> _WHAT TO WORK ON_
Images should be left out, and everything else in the listing reproduced exactly.

··· COLLECTED MATERIAL ···

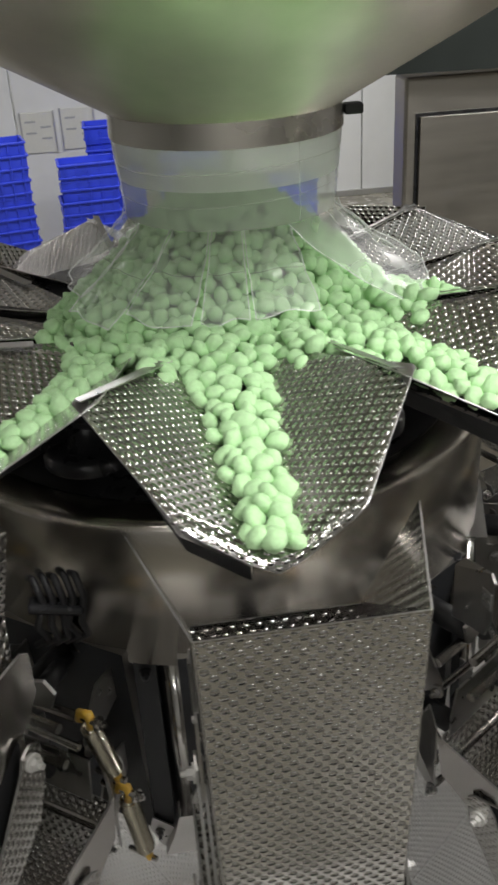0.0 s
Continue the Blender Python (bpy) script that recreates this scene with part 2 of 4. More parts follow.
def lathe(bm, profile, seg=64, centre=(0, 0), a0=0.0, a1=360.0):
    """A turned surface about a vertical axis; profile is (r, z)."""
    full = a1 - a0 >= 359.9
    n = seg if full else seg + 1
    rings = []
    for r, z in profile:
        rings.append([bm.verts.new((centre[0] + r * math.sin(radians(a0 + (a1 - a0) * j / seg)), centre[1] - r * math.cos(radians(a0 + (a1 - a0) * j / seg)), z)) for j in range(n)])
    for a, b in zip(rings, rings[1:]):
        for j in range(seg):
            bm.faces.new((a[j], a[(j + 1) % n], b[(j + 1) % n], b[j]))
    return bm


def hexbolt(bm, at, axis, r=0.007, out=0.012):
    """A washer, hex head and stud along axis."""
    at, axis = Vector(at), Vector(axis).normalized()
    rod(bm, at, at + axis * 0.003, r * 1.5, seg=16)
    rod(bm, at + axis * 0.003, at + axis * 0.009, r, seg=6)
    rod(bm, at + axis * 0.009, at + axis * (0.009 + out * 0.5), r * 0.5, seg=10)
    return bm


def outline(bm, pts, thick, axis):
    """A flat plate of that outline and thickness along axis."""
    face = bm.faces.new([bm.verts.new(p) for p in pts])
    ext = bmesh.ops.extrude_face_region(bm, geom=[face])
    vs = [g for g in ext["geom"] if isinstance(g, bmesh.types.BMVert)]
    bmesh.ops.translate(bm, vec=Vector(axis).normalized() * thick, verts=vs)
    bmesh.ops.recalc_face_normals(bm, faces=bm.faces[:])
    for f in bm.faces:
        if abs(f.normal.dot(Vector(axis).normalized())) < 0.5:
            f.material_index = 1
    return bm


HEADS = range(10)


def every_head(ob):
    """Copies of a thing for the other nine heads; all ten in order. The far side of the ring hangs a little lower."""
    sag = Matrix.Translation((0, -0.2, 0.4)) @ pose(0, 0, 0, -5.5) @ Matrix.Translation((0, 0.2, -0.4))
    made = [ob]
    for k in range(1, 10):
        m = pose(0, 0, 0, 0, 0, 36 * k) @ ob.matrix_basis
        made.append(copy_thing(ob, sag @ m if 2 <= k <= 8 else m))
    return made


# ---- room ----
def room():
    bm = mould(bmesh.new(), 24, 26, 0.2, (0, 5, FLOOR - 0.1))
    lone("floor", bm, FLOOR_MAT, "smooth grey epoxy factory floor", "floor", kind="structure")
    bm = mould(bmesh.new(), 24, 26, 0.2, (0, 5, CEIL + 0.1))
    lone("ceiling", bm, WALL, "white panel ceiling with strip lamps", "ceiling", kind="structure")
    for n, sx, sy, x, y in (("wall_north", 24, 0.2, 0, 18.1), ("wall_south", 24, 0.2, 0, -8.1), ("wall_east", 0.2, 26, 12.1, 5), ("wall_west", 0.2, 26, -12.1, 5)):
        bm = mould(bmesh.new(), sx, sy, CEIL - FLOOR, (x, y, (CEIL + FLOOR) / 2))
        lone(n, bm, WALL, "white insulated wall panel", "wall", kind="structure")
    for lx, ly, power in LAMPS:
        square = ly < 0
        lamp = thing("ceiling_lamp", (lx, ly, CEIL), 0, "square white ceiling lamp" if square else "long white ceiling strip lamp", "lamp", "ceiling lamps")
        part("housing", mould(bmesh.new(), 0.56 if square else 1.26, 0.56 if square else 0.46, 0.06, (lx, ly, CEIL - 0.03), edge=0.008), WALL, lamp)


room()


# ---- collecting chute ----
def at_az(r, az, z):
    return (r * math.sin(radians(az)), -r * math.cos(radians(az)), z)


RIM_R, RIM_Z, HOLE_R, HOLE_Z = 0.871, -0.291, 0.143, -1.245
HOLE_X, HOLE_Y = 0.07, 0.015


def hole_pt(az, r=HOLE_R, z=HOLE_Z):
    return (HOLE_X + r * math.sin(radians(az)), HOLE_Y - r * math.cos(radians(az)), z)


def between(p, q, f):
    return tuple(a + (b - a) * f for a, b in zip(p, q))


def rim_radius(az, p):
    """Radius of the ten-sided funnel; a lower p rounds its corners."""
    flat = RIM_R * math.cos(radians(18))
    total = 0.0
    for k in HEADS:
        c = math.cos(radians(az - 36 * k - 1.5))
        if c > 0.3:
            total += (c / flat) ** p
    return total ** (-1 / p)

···

> _COMPLETED EXERCISE_
0.0 s
Continue the Blender Python (bpy) script that recreates this scene with part 2 of 4. More parts follow.
def lathe(bm, profile, seg=64, centre=(0, 0), a0=0.0, a1=360.0):
    """A turned surface about a vertical axis; profile is (r, z)."""
    full = a1 - a0 >= 359.9
    n = seg if full else seg + 1
    rings = []
    for r, z in profile:
        rings.append([bm.verts.new((centre[0] + r * math.sin(radians(a0 + (a1 - a0) * j / seg)), centre[1] - r * math.cos(radians(a0 + (a1 - a0) * j / seg)), z)) for j in range(n)])
    for a, b in zip(rings, rings[1:]):
        for j in range(seg):
            bm.faces.new((a[j], a[(j + 1) % n], b[(j + 1) % n], b[j]))
    return bm


def hexbolt(bm, at, axis, r=0.007, out=0.012):
    """A washer, hex head and stud along axis."""
    at, axis = Vector(at), Vector(axis).normalized()
    rod(bm, at, at + axis * 0.003, r * 1.5, seg=16)
    rod(bm, at + axis * 0.003, at + axis * 0.009, r, seg=6)
    rod(bm, at + axis * 0.009, at + axis * (0.009 + out * 0.5), r * 0.5, seg=10)
    return bm


def outline(bm, pts, thick, axis):
    """A flat plate of that outline and thickness along axis."""
    face = bm.faces.new([bm.verts.new(p) for p in pts])
    ext = bmesh.ops.extrude_face_region(bm, geom=[face])
    vs = [g for g in ext["geom"] if isinstance(g, bmesh.types.BMVert)]
    bmesh.ops.translate(bm, vec=Vector(axis).normalized() * thick, verts=vs)
    bmesh.ops.recalc_face_normals(bm, faces=bm.faces[:])
    for f in bm.faces:
        if abs(f.normal.dot(Vector(axis).normalized())) < 0.5:
            f.material_index = 1
    return bm


HEADS = range(10)


def every_head(ob):
    """Copies of a thing for the other nine heads; all ten in order. The far side of the ring hangs a little lower."""
    sag = Matrix.Translation((0, -0.2, 0.4)) @ pose(0, 0, 0, -5.5) @ Matrix.Translation((0, 0.2, -0.4))
    made = [ob]
    for k in range(1, 10):
        m = pose(0, 0, 0, 0, 0, 36 * k) @ ob.matrix_basis
        made.append(copy_thing(ob, sag @ m if 2 <= k <= 8 else m))
    return made


# ---- room ----
def room():
    bm = mould(bmesh.new(), 24, 26, 0.2, (0, 5, FLOOR - 0.1))
    lone("floor", bm, FLOOR_MAT, "smooth grey epoxy factory floor", "floor", kind="structure")
    bm = mould(bmesh.new(), 24, 26, 0.2, (0, 5, CEIL + 0.1))
    lone("ceiling", bm, WALL, "white panel ceiling with strip lamps", "ceiling", kind="structure")
    for n, sx, sy, x, y in (("wall_north", 24, 0.2, 0, 18.1), ("wall_south", 24, 0.2, 0, -8.1), ("wall_east", 0.2, 26, 12.1, 5), ("wall_west", 0.2, 26, -12.1, 5)):
        bm = mould(bmesh.new(), sx, sy, CEIL - FLOOR, (x, y, (CEIL + FLOOR) / 2))
        lone(n, bm, WALL, "white insulated wall panel", "wall", kind="structure")
    for lx, ly, power in LAMPS:
        square = ly < 0
        lamp = thing("ceiling_lamp", (lx, ly, CEIL), 0, "square white ceiling lamp" if square else "long white ceiling strip lamp", "lamp", "ceiling lamps")
        part("housing", mould(bmesh.new(), 0.56 if square else 1.26, 0.56 if square else 0.46, 0.06, (lx, ly, CEIL - 0.03), edge=0.008), WALL, lamp)


room()


# ---- collecting chute ----
def at_az(r, az, z):
    return (r * math.sin(radians(az)), -r * math.cos(radians(az)), z)


RIM_R, RIM_Z, HOLE_R, HOLE_Z = 0.871, -0.291, 0.143, -1.245
HOLE_X, HOLE_Y = 0.07, 0.015


def hole_pt(az, r=HOLE_R, z=HOLE_Z):
    return (HOLE_X + r * math.sin(radians(az)), HOLE_Y - r * math.cos(radians(az)), z)


def between(p, q, f):
    return tuple(a + (b - a) * f for a, b in zip(p, q))


def rim_radius(az, p):
    """Radius of the ten-sided funnel; a lower p rounds its corners."""
    flat = RIM_R * math.cos(radians(18))
    total = 0.0
    for k in HEADS:
        c = math.cos(radians(az - 36 * k - 1.5))
        if c > 0.3:
            total += (c / flat) ** p
    return total ** (-1 / p)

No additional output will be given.